Algunas ciudades, en determinados momentos, en según qué barrios y zonas, parecen querer aprisionarnos. Sólo presentan paredes, la mayoría de las veces en toda la gama de grises, ocres y marrones, a modo de laberintos carcelarios, con pocas posibilidades de salida.
Algunos días caminamos por las calles atendiendo a los semáforos, procurando no chocar con los otros peatones, intentando no pisar las deposiciones caninas, y vamos con prisa, abstraídos en nuestras miserias, que también nos atrapan y en ocasiones casi nos engullen.

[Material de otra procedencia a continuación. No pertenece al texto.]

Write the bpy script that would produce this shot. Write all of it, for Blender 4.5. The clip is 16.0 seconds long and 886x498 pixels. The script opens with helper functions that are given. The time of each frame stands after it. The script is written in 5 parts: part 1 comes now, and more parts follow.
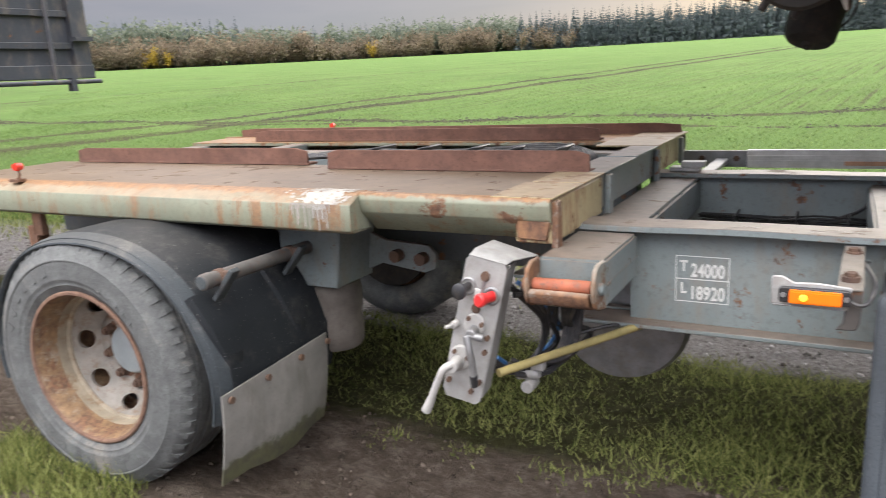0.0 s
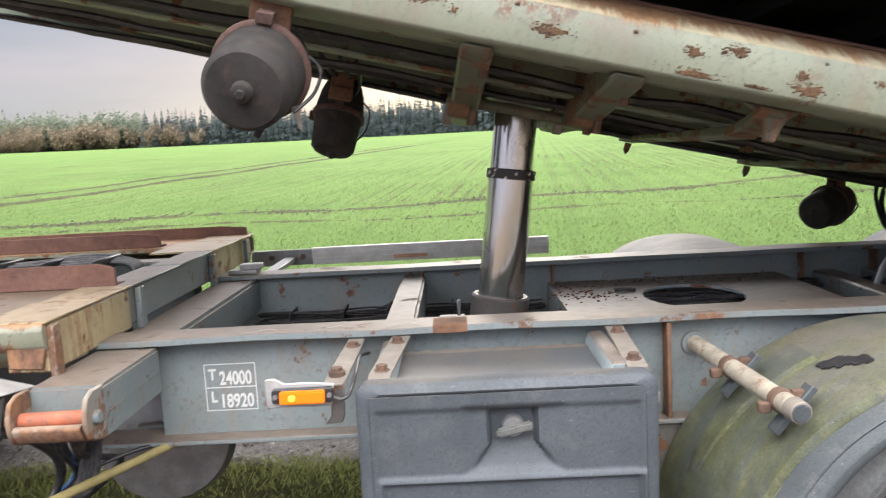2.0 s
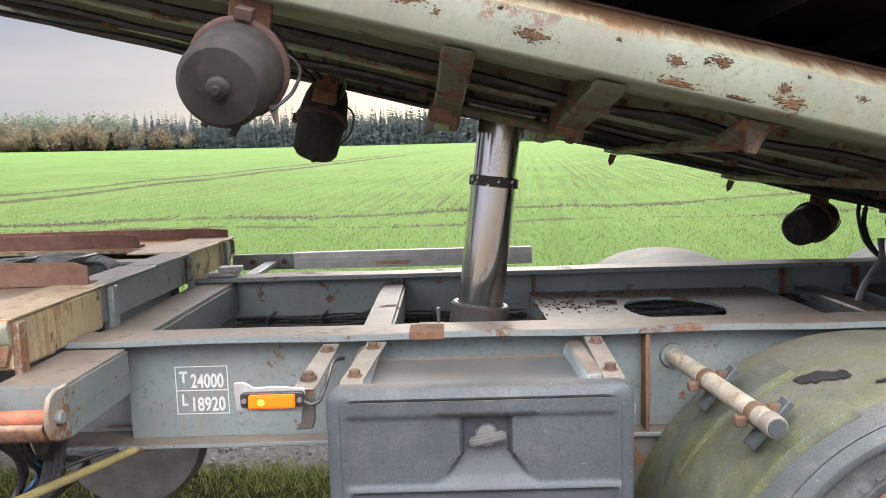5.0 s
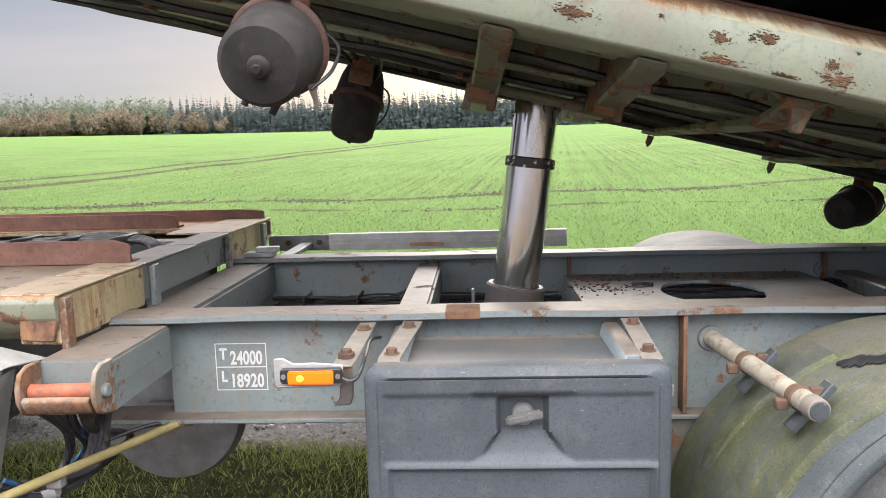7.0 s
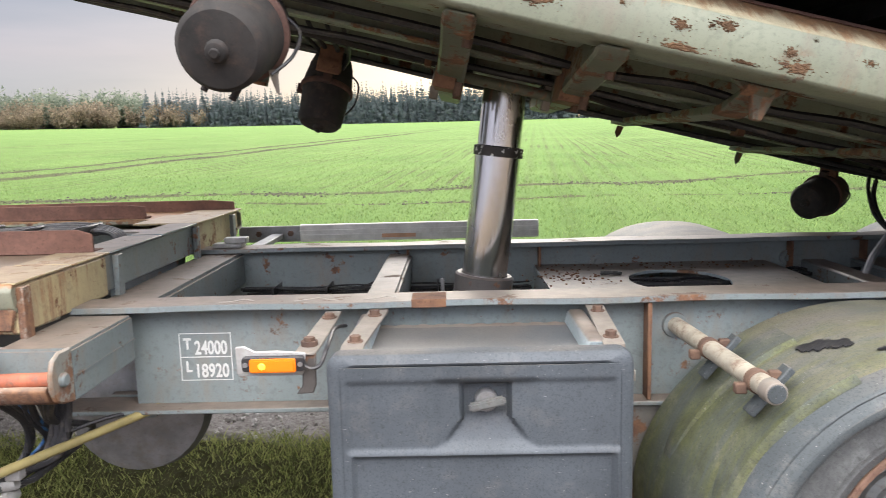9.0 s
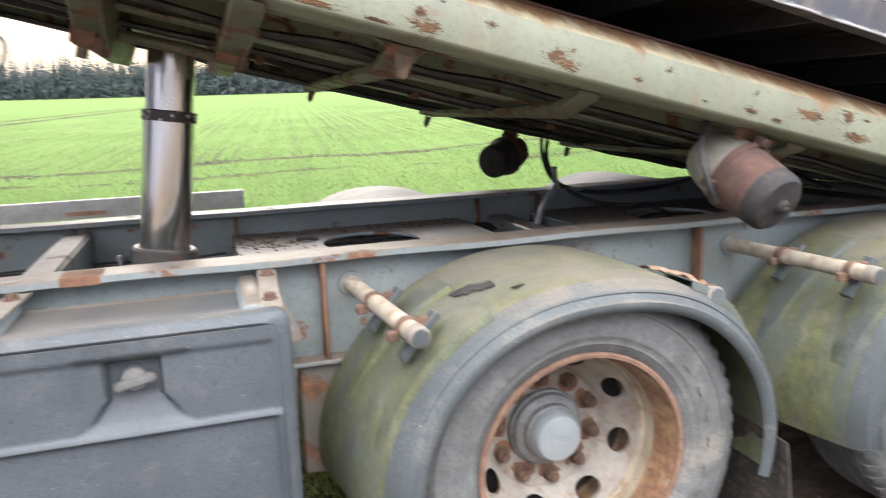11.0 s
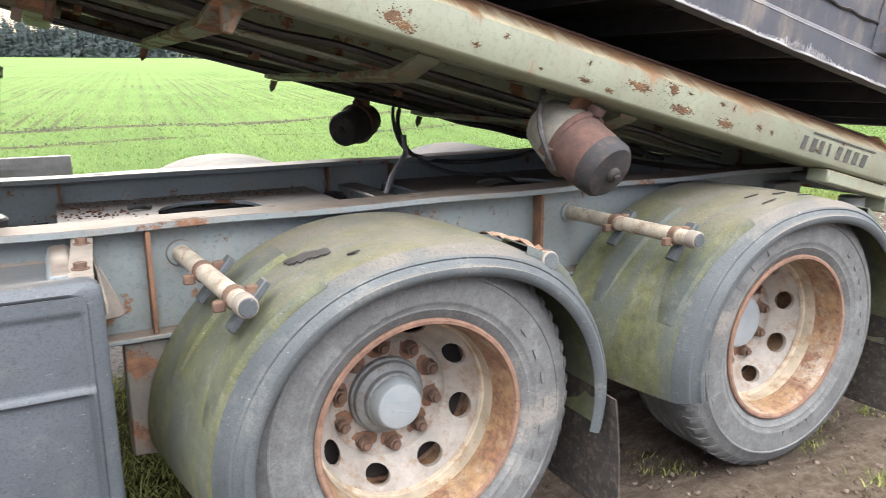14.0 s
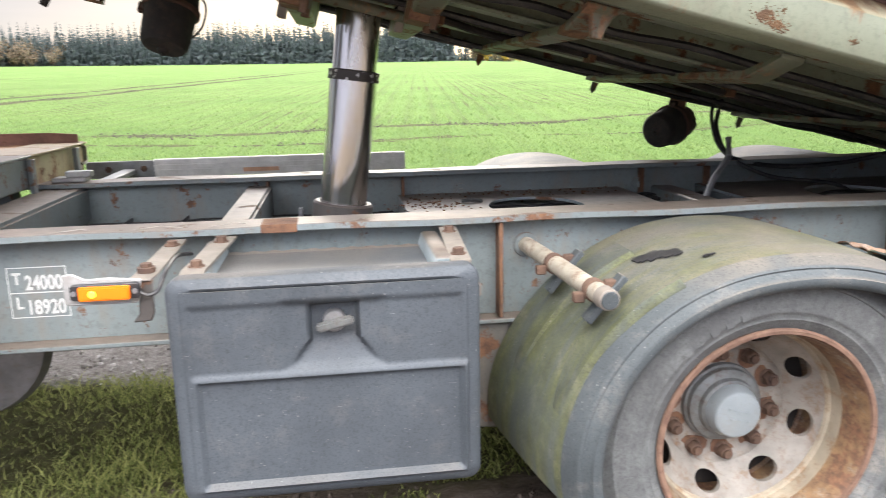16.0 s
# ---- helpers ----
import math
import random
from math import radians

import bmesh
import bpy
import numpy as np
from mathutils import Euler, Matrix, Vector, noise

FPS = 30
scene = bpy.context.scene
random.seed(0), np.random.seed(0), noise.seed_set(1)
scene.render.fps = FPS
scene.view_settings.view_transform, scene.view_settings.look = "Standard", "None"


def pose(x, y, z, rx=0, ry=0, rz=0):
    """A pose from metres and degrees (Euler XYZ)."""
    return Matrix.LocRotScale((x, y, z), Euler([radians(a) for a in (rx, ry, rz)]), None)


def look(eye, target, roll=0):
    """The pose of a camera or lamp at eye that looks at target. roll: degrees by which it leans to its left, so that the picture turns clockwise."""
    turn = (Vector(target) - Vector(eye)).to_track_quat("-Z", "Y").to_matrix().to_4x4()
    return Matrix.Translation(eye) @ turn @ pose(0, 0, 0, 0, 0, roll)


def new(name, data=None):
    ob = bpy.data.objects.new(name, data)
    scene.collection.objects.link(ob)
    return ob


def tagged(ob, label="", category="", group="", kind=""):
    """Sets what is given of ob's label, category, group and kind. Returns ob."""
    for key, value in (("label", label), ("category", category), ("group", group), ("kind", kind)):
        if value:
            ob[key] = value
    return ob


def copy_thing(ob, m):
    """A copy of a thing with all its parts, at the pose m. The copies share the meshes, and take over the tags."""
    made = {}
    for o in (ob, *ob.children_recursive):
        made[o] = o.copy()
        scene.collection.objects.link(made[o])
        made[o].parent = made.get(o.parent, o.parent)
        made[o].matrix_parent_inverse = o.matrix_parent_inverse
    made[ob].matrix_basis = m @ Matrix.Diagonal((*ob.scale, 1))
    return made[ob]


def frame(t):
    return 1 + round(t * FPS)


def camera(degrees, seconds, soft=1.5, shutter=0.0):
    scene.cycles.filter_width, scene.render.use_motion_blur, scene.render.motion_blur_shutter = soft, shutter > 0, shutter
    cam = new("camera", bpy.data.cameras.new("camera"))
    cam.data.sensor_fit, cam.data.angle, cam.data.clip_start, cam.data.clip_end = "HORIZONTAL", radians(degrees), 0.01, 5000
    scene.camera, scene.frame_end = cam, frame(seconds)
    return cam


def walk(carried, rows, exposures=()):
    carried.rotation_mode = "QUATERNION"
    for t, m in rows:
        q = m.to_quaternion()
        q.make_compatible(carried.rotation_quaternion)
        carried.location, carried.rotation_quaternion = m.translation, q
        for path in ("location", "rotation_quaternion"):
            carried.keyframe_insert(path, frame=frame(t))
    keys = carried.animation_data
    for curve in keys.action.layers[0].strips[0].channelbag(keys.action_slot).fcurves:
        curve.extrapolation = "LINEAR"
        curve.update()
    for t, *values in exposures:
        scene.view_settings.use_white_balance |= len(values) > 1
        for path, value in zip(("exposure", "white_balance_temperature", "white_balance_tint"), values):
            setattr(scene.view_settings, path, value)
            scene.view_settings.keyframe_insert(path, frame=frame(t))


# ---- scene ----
cam = camera(61.59, 16.0, soft=0.7, shutter=0.5)

PATH = [
    (0.0, pose(0.431, -2.284, 1.449, 76.68, 2.95, 27.95)),
    (0.5, pose(0.510, -2.269, 1.450, 76.95, 2.95, 22.34)),
    (1.0, pose(0.658, -2.242, 1.458, 78.50, 3.00, 13.43)),
    (1.5, pose(0.756, -2.182, 1.464, 80.69, 2.97, 5.07)),
    (2.0, pose(0.781, -2.176, 1.472, 82.47, 3.00, 0.68)),
    (2.5, pose(0.806, -2.166, 1.482, 83.86, 2.87, -1.30)),
    (3.0, pose(0.815, -2.164, 1.480, 84.20, 2.66, -1.64)),
    (5.5, pose(0.800, -2.149, 1.449, 82.89, 1.25, 0.58)),
    (6.0, pose(0.784, -2.154, 1.446, 82.59, 1.24, 1.31)),
    (6.5, pose(0.786, -2.155, 1.443, 82.37, 1.31, 1.92)),
    (7.0, pose(0.792, -2.154, 1.442, 82.11, 1.49, 2.37)),
    (7.5, pose(0.793, -2.154, 1.441, 81.88, 1.57, 2.61)),
    (8.0, pose(0.791, -2.155, 1.438, 81.76, 1.54, 2.76)),
    (10.5, pose(1.000, -2.143, 1.392, 80.61, 1.72, -11.46)),
    (11.0, pose(1.075, -2.161, 1.377, 79.13, 1.94, -18.18)),
    (11.5, pose(1.147, -2.165, 1.350, 77.59, 1.80, -24.03)),
    (12.0, pose(1.177, -2.166, 1.347, 76.72, 1.61, -27.30)),
    (12.5, pose(1.182, -2.161, 1.346, 76.24, 1.35, -29.24)),
    (13.0, pose(1.183, -2.159, 1.343, 76.33, 0.87, -29.94)),
    (13.5, pose(1.180, -2.158, 1.345, 76.64, 0.49, -29.76)),
    (14.0, pose(1.163, -2.154, 1.346, 76.95, 0.22, -28.19)),
    (14.5, pose(1.142, -2.153, 1.351, 77.10, 0.11, -24.64)),
    (15.0, pose(1.069, -2.146, 1.339, 77.10, 0.30, -18.85)),
    (15.5, pose(0.968, -2.140, 1.345, 77.04, 0.64, -12.96)),
    (16.0, pose(0.921, -2.147, 1.356, 77.17, 1.04, -8.17)),
]
walk(cam, PATH, exposures=[(0.0, 0.58), (1.5, 0.93), (8.0, 0.93), (10.4, 1.08), (11.0, 1.22), (12.0, 1.26), (14.5, 1.28), (16.0, 1.20)])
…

Si por casualidad, o porque oímos el trino de un pájaro, o una radio que suena desde una ventana, alzamos los ojos, nos sorprendemos al ver las copas de los árboles columpiándose suavemente con el viento, en sus distintos tonos de verde que dejan filtrar porciones alargadas de sol. E instintivamente ralentizamos el paso y respiramos un poco más hondo. Y, si mostramos algo más de inteligencia activa, alzamos todavía más la vista y nos damos cuenta de que, más arriba, se ve el cielo, limpio, espectacularmente azul. Y nos preguntamos qué hacemos el resto del tiempo con la cabeza gacha en lugar de levantar la mirada, y cómo podemos ser tan descuidados con estas cuestiones. Entonces nos damos cuenta de que a lo lejos, más allá de los edificios, de los cables y de la ciudad, se encuentran las montañas, y encima, o detrás quizá, no se distingue muy bien, se levantan unos cumulonimbos (se llaman así, ¿verdad?), ¡que brillan en dorado!
Y todos los días podríamos disfrutar este espectáculo, o alguno parecido, u otro completamente distinto pero igual de impresionante. Simplemente deberíamos alzar la mirada, ¿no?